→ DATA EXCERPT:
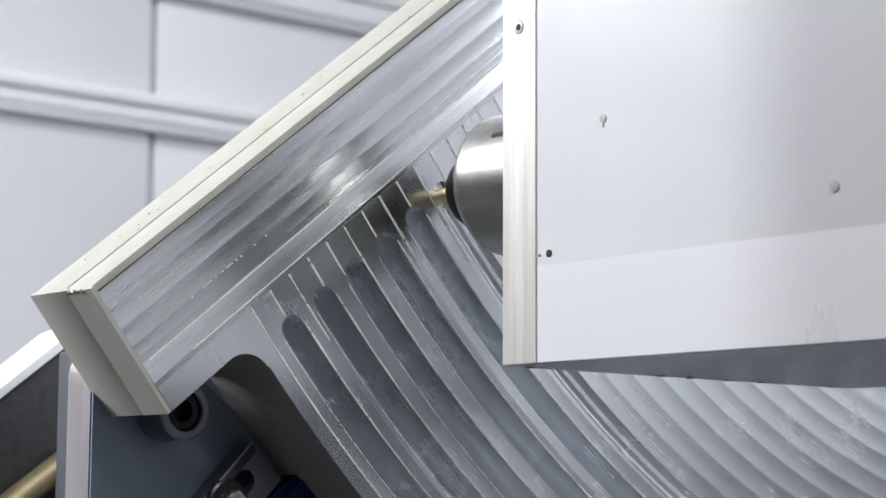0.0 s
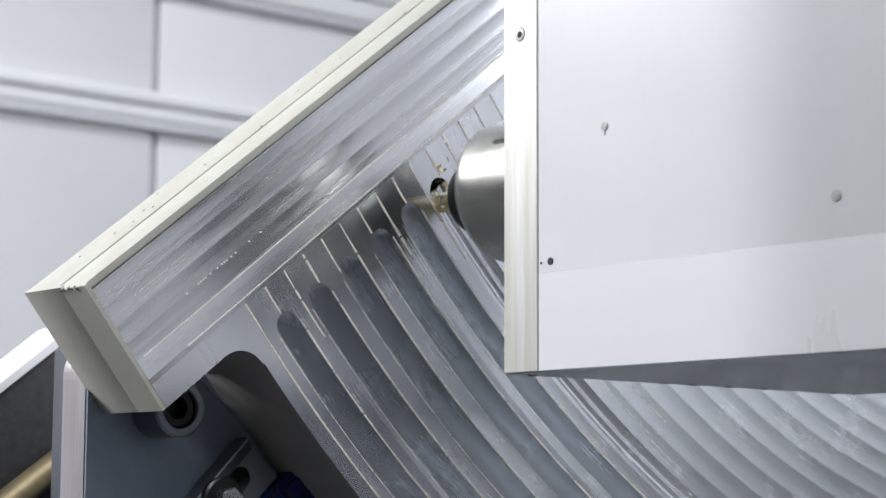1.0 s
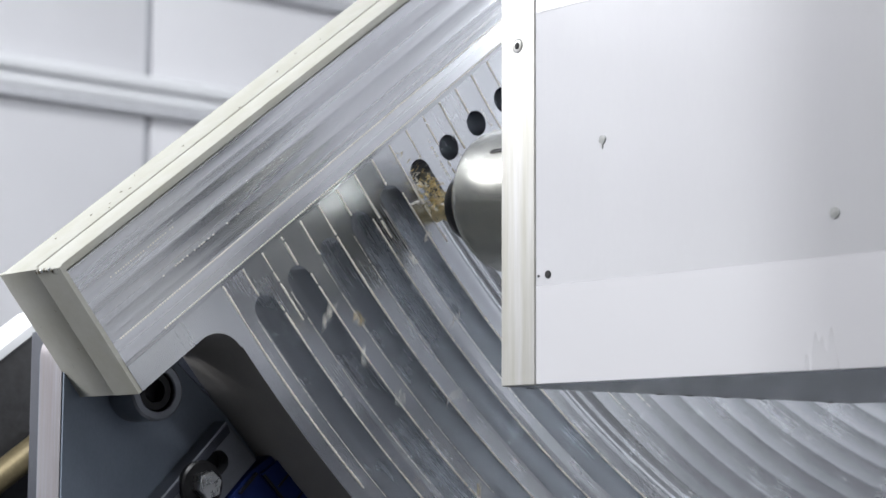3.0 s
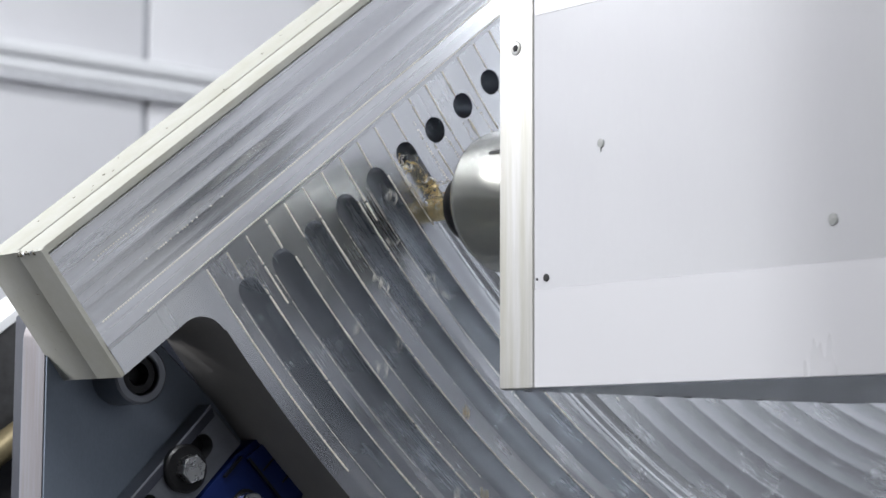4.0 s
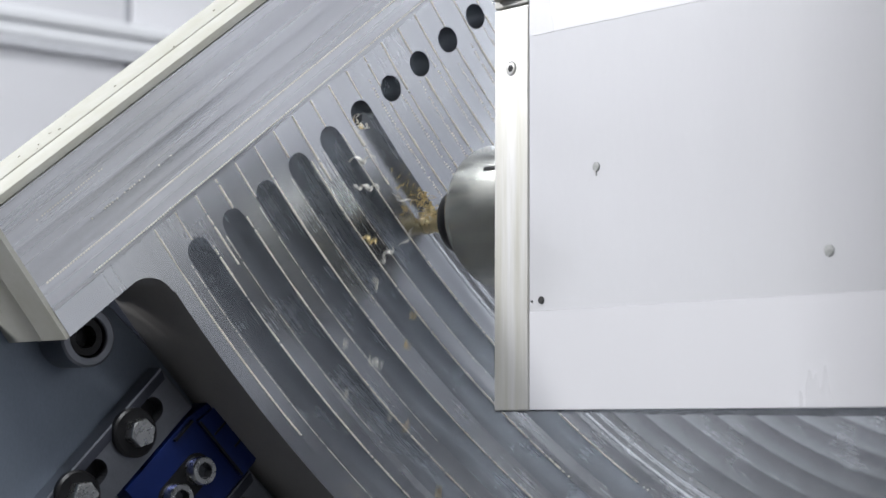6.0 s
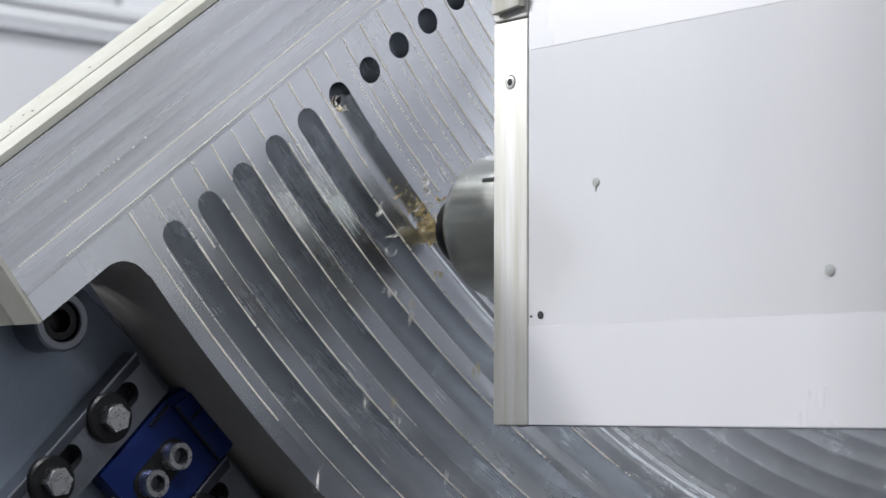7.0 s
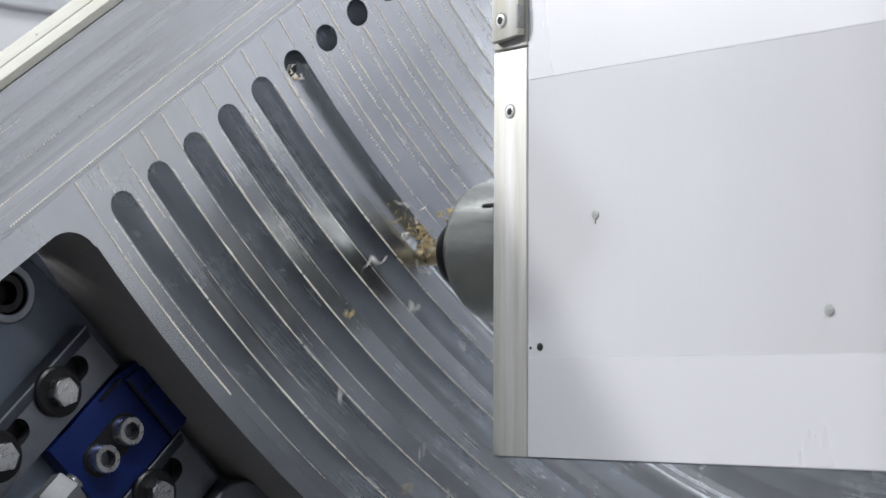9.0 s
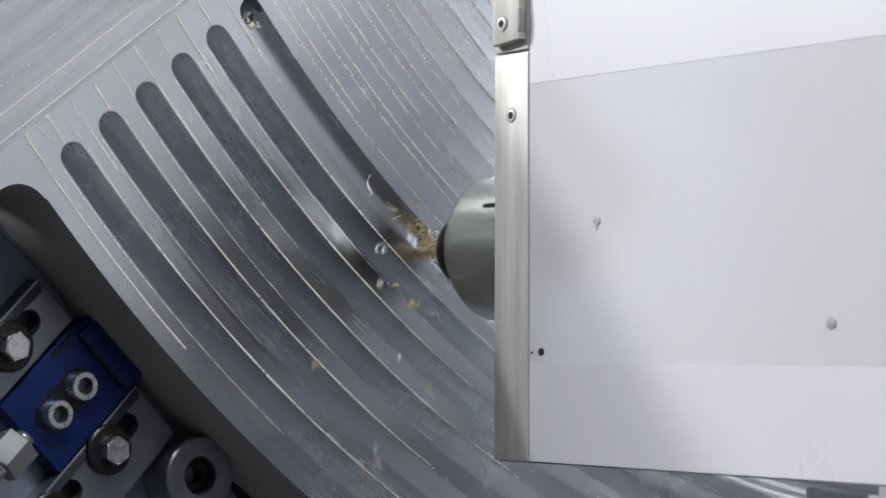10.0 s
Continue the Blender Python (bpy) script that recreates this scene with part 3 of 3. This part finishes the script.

→ WORK TO DO:
Set the listing down in full and exactly. Pictures within it should not appear in the copy.

→ THE SOLUTION:
0.0 s
1.0 s
3.0 s
4.0 s
6.0 s
7.0 s
9.0 s
10.0 s
Continue the Blender Python (bpy) script that recreates this scene with part 3 of 3. This part finishes the script.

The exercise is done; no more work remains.